Two Inauspicious Anniversaries Today

 Congress, Politics, Presidency  Comments Off on Two Inauspicious Anniversaries Today
Jan 112008

Orange really isn’t my color, but I did find one orange and white stripped shirt in my closet to wear today. So why would it be important to wear orange today? January 11 six years ago was the first day prisoners arrived at Guantanamo Bay, beginning what will go down in history as one of America’s darkest times. To help call for an end to the use of places like Guantanamo, the American Civil Liberties Union has asked everyone to wear orange today (you know, like prison jump suit orange) to acknowledge the existence of such places.

Fortunately, legislation has been introduced in Congress that would close the detention facility and restore due process rights to those being held at Guantanamo. Senator Tom Harkin (D-IA) introduced S. 1469, the Guantanamo Bay Detention Facility Closure Act of 2007. The bill requires the president to close the facility within 120 days of enactment – during which time detainees would be charged and sent to either the United States Disciplinary Barracks at Ft. Leavenworth, KS, or transferred to another country that will not torture or abuse them.

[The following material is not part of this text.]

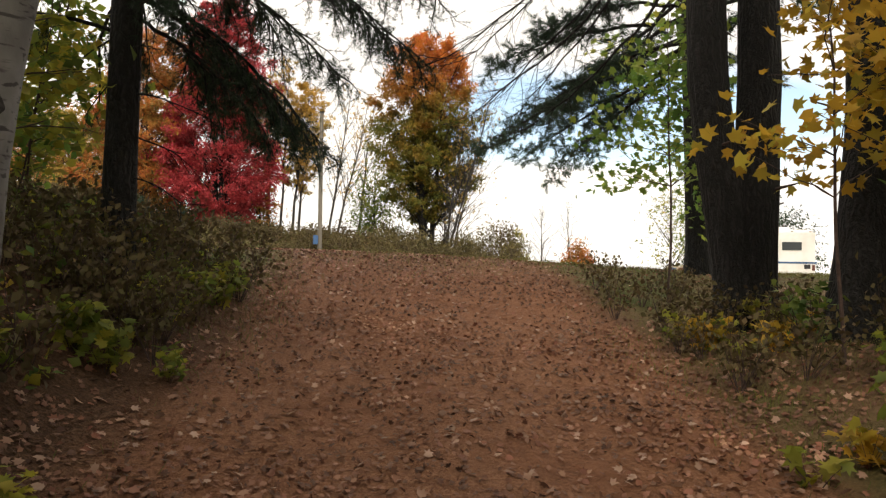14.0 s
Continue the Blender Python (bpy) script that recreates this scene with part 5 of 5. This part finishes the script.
# ---- grass ----
def blades(name, n, x0, x1, y0, y1, keep, size, lmat, label, lean=0.35):
    x, y = rng.uniform(x0, x1, n), rng.uniform(y0, y1, n)
    ok = rng.uniform(0, 1, n) < keep(x, y)
    x, y = x[ok], y[ok]
    zv = np.array([0, 0, 1.0]) + rng.normal(size=(len(x), 3)) * lean
    zv[:, 2] = np.abs(zv[:, 2])
    zv /= np.linalg.norm(zv, axis=1)[:, None]
    xv = np.cross(zv, rng.normal(size=zv.shape))
    xv /= np.linalg.norm(xv, axis=1)[:, None]
    me = scatter_mesh(name, np.stack([x, y, height(x, y) - 0.01], -1), size, lmat, BLADE_V, BLADE_F, np.stack([xv, np.cross(zv, xv), zv], -1))
    return tagged(new(name, me), label, "grass", kind="stuff")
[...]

I would ask you to take a few minutes and write a letter to your Congressional Representatives and encourage to sign on in support of S. 1469.

It was January 10 last year that King George announced his plans for the troop surge in Iraq. Republican candidates, turncoat Joe Lieberman, and all the Fox News pundits are proclaiming the surge a success because violence is down somewhat in Iraq. Certainly it is true that violence is down, but it does not make the surge a success.

As I reviewed George’s speech (he so doesn’t represent me that I refuse to refer to him as President…he does not deserve to be included in the ranks of the men that have that moniker), I realized the purpose of the surge was to reduce violence so that the Iraqi government could make progress on the many political issues facing the country. It was to provide an atmosphere in which the Iraqi government would agree on issues including oil revenue sharing, de-Baathification, federalism, and more. There has been absolutely no progress within the Iraqi government on these issues during the past year.

I’m glad violence is down, but we are no closer to being able to reduce troop levels (and expenditures) than we were a year ago, and the current situation is unsustainable.